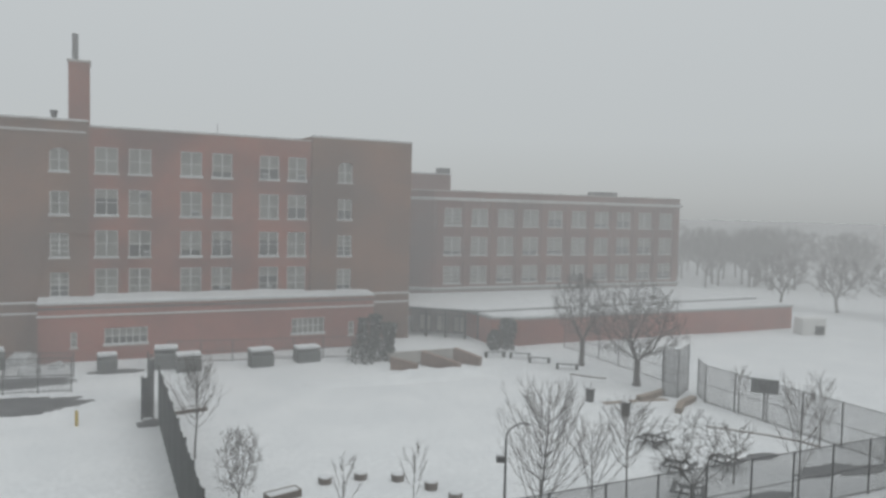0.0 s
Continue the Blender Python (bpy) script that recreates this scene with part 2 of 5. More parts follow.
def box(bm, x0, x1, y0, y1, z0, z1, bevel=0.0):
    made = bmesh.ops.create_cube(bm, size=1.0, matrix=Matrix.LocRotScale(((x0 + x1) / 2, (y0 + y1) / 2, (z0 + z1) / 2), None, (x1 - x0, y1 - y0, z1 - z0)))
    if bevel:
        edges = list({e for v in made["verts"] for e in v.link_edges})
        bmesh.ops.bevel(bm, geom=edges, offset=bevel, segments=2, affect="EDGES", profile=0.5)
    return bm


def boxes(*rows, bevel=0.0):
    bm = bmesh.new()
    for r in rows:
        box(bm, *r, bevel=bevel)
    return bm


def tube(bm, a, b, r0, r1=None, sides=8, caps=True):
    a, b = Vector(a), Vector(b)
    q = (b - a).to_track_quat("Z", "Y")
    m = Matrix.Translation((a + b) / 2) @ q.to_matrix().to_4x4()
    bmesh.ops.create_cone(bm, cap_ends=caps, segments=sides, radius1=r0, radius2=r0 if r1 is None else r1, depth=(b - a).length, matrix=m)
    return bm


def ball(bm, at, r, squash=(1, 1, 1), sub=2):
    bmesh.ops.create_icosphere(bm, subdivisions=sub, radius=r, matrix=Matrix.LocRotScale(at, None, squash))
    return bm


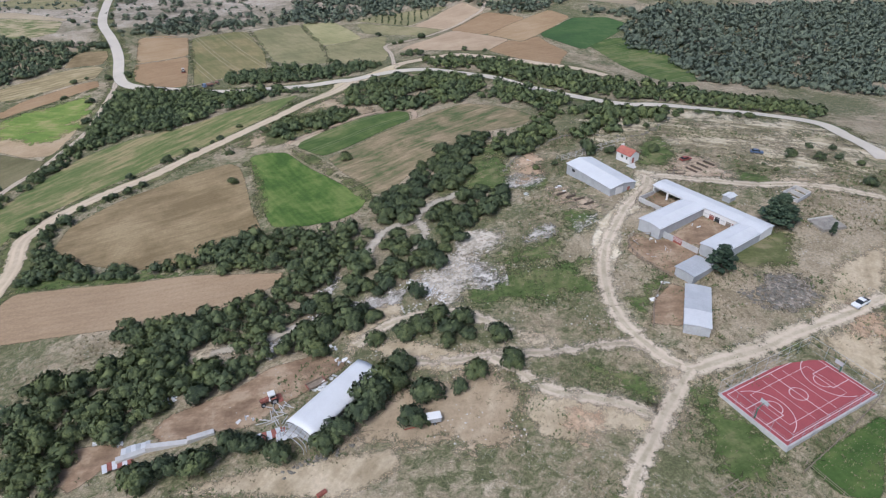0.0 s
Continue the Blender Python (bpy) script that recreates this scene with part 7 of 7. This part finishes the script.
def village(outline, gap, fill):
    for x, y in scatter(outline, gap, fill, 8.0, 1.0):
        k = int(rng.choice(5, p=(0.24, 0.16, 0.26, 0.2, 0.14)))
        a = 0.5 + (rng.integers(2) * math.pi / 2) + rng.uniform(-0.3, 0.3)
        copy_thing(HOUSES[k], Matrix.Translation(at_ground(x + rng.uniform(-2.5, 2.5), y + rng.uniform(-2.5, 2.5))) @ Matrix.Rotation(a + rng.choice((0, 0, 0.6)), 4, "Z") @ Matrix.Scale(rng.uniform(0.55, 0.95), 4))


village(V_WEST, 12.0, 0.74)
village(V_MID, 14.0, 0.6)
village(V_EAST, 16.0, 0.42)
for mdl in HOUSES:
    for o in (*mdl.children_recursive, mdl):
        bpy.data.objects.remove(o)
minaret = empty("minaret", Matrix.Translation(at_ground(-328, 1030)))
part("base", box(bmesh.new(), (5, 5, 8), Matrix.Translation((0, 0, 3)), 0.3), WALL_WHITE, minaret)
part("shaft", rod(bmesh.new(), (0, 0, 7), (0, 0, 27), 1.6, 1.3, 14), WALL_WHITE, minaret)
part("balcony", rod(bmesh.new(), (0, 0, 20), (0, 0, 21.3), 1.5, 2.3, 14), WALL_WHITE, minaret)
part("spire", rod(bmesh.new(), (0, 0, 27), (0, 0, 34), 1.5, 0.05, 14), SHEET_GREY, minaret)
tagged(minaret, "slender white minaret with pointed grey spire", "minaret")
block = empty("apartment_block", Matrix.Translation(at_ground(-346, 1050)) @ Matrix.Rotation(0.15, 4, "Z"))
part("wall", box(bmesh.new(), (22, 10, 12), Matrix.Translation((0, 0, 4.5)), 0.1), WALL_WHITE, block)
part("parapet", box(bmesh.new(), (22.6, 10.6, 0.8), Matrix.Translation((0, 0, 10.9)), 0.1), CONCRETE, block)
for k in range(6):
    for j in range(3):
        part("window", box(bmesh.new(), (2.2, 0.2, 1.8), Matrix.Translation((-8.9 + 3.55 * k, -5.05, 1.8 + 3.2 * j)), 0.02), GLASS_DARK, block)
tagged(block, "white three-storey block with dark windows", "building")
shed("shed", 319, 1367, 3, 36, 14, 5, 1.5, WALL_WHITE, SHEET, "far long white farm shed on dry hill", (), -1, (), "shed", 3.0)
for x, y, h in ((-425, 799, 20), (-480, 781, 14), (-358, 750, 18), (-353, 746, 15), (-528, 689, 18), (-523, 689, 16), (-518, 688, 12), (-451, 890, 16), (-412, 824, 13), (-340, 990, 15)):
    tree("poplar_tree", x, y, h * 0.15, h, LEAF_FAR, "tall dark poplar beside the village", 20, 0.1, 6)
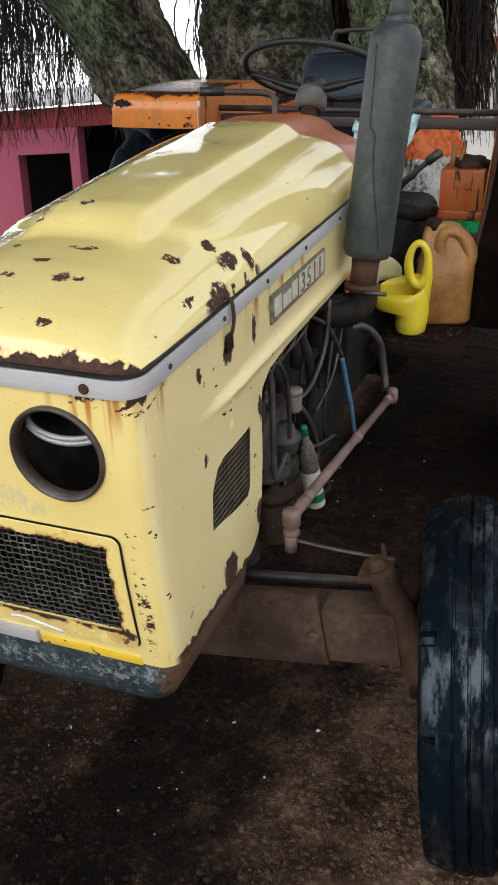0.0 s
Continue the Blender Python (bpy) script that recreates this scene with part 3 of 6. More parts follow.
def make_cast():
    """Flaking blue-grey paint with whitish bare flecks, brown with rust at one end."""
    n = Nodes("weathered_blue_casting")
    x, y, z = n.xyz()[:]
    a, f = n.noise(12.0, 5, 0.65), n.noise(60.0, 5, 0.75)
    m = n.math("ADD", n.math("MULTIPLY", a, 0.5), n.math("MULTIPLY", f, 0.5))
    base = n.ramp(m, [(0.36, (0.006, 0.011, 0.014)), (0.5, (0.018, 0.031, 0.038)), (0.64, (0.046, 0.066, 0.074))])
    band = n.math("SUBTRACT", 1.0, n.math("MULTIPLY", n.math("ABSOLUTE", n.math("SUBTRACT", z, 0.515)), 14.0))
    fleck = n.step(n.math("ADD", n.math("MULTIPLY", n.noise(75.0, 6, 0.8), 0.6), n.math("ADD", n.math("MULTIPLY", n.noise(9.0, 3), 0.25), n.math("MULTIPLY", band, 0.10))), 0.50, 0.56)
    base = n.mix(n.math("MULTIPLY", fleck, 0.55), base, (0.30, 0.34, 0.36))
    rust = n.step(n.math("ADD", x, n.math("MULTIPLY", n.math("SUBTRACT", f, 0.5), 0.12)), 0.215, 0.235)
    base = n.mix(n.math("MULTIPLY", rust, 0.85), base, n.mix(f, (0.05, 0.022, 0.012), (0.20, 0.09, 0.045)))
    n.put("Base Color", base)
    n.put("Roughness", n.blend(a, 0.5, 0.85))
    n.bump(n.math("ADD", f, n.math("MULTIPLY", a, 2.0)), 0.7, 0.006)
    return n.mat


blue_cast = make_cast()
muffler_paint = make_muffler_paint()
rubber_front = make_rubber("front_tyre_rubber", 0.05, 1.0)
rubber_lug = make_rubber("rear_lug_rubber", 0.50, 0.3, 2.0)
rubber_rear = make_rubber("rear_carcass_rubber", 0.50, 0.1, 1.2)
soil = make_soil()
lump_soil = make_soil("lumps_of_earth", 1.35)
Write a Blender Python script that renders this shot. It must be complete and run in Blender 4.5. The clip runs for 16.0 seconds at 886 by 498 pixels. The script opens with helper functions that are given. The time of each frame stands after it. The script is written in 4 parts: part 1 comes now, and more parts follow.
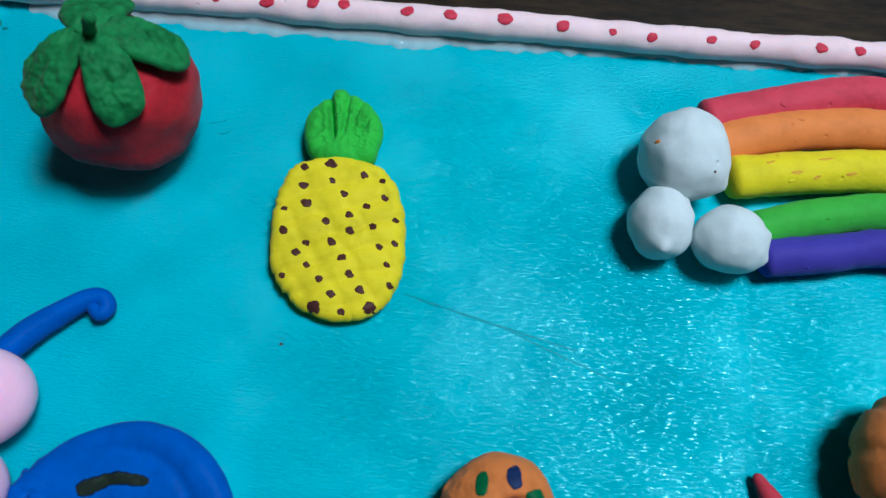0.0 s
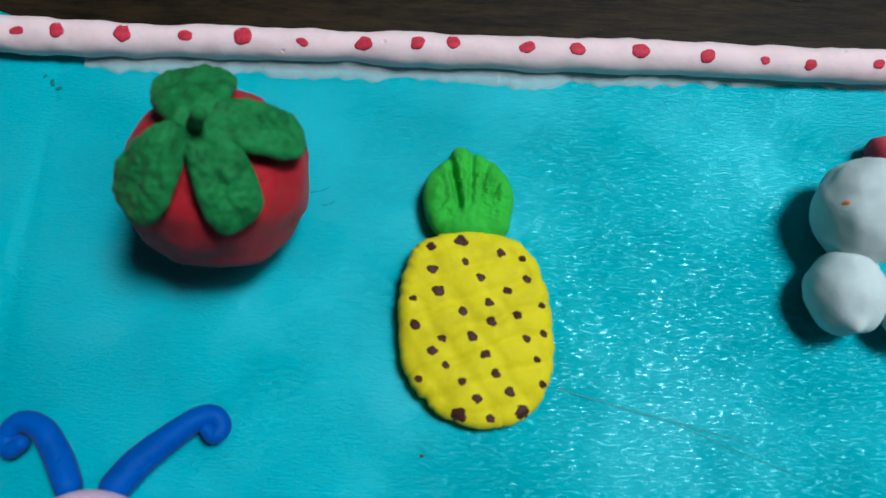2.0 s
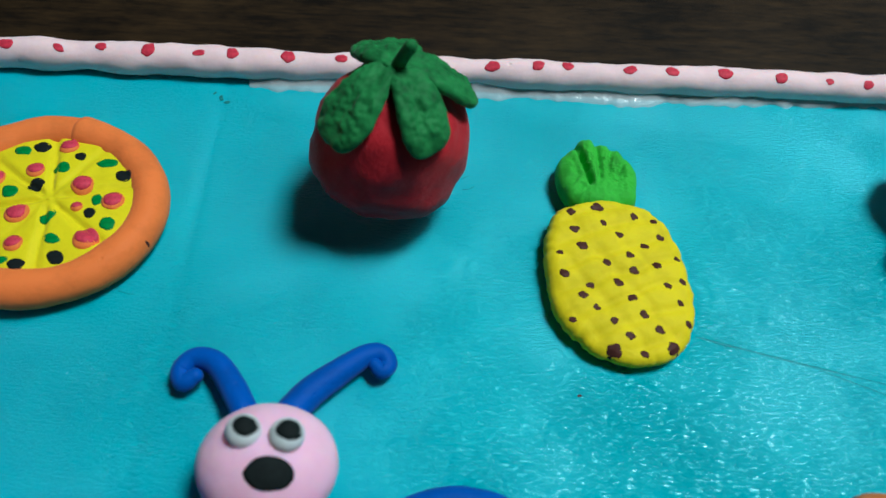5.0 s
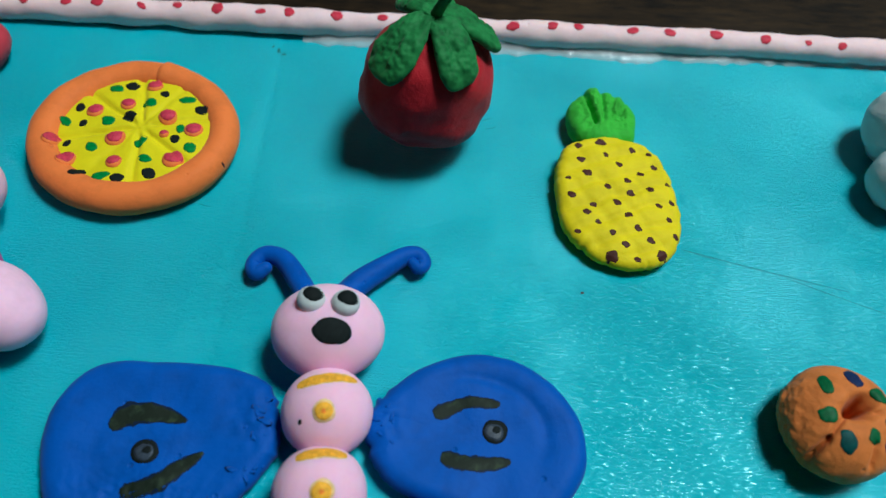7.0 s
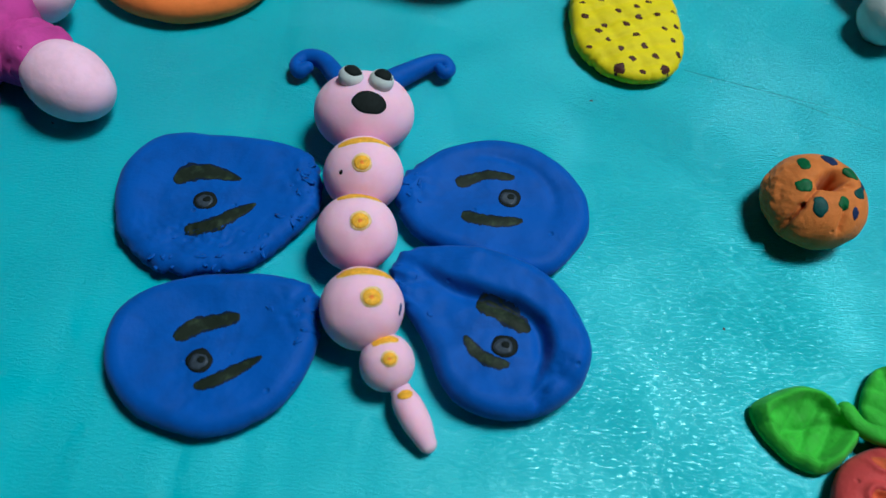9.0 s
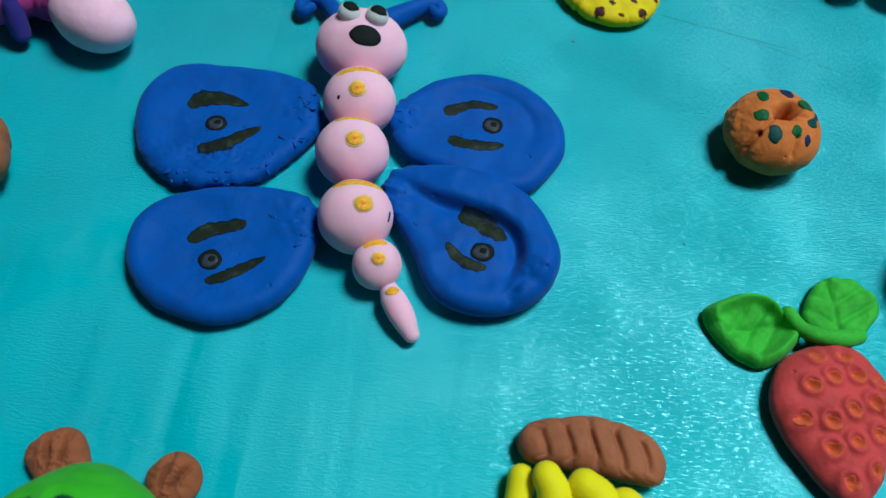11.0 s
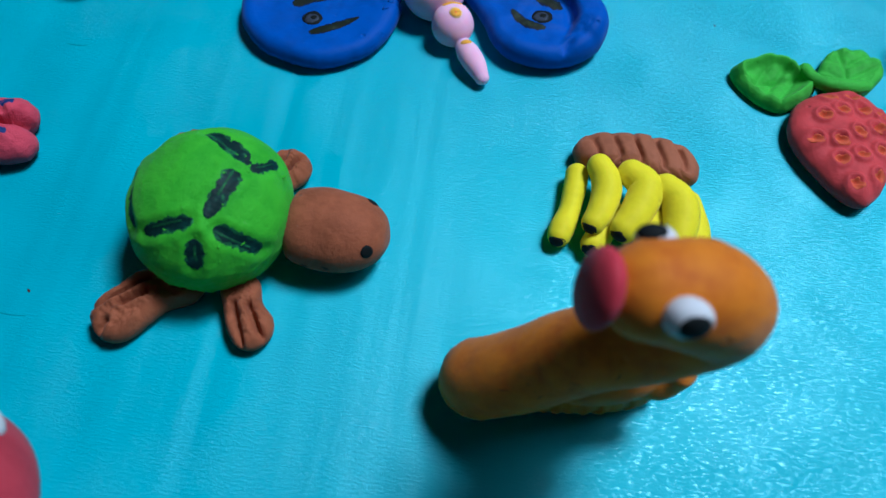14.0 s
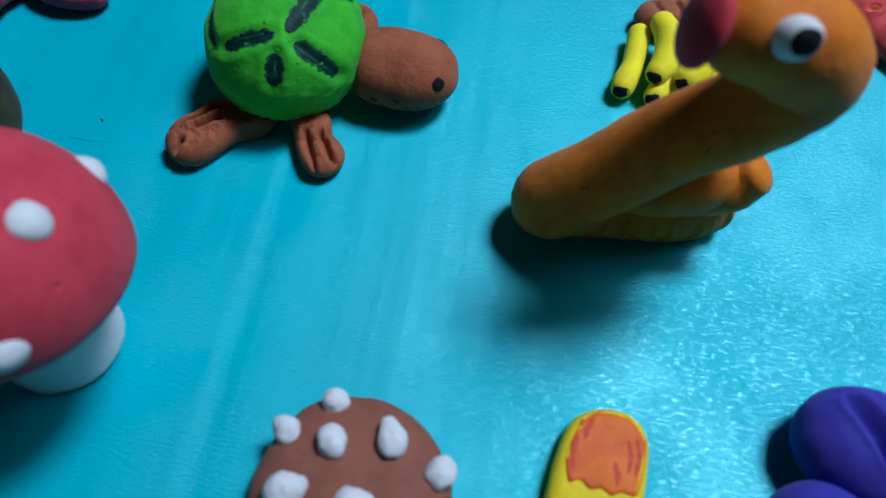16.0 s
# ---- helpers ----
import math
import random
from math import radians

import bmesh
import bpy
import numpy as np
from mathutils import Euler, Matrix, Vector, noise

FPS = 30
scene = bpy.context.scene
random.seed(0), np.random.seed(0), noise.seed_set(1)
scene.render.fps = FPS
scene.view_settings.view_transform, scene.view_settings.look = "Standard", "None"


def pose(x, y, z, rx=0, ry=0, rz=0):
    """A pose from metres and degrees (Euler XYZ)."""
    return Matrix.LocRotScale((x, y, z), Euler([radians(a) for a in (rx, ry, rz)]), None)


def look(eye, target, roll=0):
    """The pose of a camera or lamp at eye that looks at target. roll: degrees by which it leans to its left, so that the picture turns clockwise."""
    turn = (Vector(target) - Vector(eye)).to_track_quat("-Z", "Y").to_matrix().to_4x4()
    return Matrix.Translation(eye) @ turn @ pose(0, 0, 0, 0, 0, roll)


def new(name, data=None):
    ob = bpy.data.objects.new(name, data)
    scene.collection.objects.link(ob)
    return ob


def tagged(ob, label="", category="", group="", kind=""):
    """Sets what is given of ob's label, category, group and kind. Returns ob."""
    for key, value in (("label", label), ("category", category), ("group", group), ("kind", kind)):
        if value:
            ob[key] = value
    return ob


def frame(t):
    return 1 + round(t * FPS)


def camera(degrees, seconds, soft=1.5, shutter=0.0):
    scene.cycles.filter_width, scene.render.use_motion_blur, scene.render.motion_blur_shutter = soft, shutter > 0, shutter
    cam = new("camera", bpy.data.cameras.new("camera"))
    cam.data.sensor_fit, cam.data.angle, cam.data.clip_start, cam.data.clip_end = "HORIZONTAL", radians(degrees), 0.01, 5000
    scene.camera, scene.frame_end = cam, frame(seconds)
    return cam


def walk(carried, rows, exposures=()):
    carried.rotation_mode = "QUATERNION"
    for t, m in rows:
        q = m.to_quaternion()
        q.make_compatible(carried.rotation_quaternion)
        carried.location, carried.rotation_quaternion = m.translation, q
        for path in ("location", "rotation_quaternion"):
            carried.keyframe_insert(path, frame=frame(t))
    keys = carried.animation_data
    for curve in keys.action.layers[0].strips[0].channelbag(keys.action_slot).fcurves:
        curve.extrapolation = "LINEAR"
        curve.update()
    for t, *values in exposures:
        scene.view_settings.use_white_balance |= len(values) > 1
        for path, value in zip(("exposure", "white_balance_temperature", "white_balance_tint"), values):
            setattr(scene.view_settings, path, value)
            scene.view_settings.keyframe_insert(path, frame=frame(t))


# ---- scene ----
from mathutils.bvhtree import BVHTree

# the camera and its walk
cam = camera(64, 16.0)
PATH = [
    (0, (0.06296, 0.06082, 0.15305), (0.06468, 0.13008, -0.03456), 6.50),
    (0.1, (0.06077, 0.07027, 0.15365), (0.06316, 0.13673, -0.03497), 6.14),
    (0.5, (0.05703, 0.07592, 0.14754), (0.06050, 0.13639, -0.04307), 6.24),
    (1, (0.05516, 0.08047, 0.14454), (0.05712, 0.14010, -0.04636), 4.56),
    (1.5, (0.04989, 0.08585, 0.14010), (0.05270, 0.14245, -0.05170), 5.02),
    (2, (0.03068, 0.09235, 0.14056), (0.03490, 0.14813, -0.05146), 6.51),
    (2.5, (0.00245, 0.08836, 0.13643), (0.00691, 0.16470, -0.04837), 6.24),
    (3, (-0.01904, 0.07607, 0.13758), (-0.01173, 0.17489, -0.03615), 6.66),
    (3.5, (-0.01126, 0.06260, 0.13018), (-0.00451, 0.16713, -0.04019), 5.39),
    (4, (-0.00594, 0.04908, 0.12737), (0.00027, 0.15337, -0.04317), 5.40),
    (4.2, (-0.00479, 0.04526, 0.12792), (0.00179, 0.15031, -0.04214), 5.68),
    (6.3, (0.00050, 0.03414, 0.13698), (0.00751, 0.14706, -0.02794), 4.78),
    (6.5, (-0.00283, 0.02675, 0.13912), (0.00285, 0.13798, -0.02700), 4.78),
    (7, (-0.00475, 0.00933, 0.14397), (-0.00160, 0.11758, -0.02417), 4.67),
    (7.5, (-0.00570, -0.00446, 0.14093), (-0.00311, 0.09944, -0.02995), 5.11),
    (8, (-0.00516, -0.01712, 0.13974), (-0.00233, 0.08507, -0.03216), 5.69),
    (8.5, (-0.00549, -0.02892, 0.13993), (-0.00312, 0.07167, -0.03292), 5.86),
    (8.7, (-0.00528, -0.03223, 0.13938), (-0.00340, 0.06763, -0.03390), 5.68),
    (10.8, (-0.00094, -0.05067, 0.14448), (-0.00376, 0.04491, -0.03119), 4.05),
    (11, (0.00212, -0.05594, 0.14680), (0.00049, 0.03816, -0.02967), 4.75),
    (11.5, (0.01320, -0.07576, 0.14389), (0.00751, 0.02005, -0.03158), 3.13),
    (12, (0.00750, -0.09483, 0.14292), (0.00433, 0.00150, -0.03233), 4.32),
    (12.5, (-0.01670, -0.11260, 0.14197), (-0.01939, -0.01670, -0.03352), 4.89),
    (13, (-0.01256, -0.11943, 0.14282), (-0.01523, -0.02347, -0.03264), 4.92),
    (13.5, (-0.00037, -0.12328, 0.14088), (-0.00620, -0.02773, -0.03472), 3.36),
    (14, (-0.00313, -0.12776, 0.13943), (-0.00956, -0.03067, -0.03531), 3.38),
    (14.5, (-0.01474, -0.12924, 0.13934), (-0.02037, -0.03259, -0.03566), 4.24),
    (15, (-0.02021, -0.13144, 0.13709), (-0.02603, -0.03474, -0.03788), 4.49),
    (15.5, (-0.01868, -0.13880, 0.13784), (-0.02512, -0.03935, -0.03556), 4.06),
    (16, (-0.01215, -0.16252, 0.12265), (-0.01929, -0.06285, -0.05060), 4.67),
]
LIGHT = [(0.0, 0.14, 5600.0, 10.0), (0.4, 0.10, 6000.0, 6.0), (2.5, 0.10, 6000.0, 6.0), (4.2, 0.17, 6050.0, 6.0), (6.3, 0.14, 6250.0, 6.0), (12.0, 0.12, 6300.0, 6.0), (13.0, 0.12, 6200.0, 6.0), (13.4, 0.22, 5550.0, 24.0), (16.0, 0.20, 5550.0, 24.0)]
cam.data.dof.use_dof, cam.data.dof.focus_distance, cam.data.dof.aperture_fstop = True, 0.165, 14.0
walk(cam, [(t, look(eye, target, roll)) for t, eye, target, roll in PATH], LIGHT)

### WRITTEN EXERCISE
Copy out only the lines from the one containing "5. More parts follow." through the one containing "copy_thing(HOUSES[k], Matrix.Translation(at_ground(x +", exactly, with both ends. Any picture is left out.

### EXPECTED OUTPUT
Continue the Blender Python (bpy) script that recreates this scene with part 2 of 5. More parts follow.
def box(bm, x0, x1, y0, y1, z0, z1, bevel=0.0):
    made = bmesh.ops.create_cube(bm, size=1.0, matrix=Matrix.LocRotScale(((x0 + x1) / 2, (y0 + y1) / 2, (z0 + z1) / 2), None, (x1 - x0, y1 - y0, z1 - z0)))
    if bevel:
        edges = list({e for v in made["verts"] for e in v.link_edges})
        bmesh.ops.bevel(bm, geom=edges, offset=bevel, segments=2, affect="EDGES", profile=0.5)
    return bm


def boxes(*rows, bevel=0.0):
    bm = bmesh.new()
    for r in rows:
        box(bm, *r, bevel=bevel)
    return bm


def tube(bm, a, b, r0, r1=None, sides=8, caps=True):
    a, b = Vector(a), Vector(b)
    q = (b - a).to_track_quat("Z", "Y")
    m = Matrix.Translation((a + b) / 2) @ q.to_matrix().to_4x4()
    bmesh.ops.create_cone(bm, cap_ends=caps, segments=sides, radius1=r0, radius2=r0 if r1 is None else r1, depth=(b - a).length, matrix=m)
    return bm


def ball(bm, at, r, squash=(1, 1, 1), sub=2):
    bmesh.ops.create_icosphere(bm, subdivisions=sub, radius=r, matrix=Matrix.LocRotScale(at, None, squash))
    return bm


0.0 s
Continue the Blender Python (bpy) script that recreates this scene with part 7 of 7. This part finishes the script.
def village(outline, gap, fill):
    for x, y in scatter(outline, gap, fill, 8.0, 1.0):
        k = int(rng.choice(5, p=(0.24, 0.16, 0.26, 0.2, 0.14)))
        a = 0.5 + (rng.integers(2) * math.pi / 2) + rng.uniform(-0.3, 0.3)
        copy_thing(HOUSES[k], Matrix.Translation(at_ground(x + rng.uniform(-2.5, 2.5), y + rng.uniform(-2.5, 2.5))) @ Matrix.Rotation(a + rng.choice((0, 0, 0.6)), 4, "Z") @ Matrix.Scale(rng.uniform(0.55, 0.95), 4))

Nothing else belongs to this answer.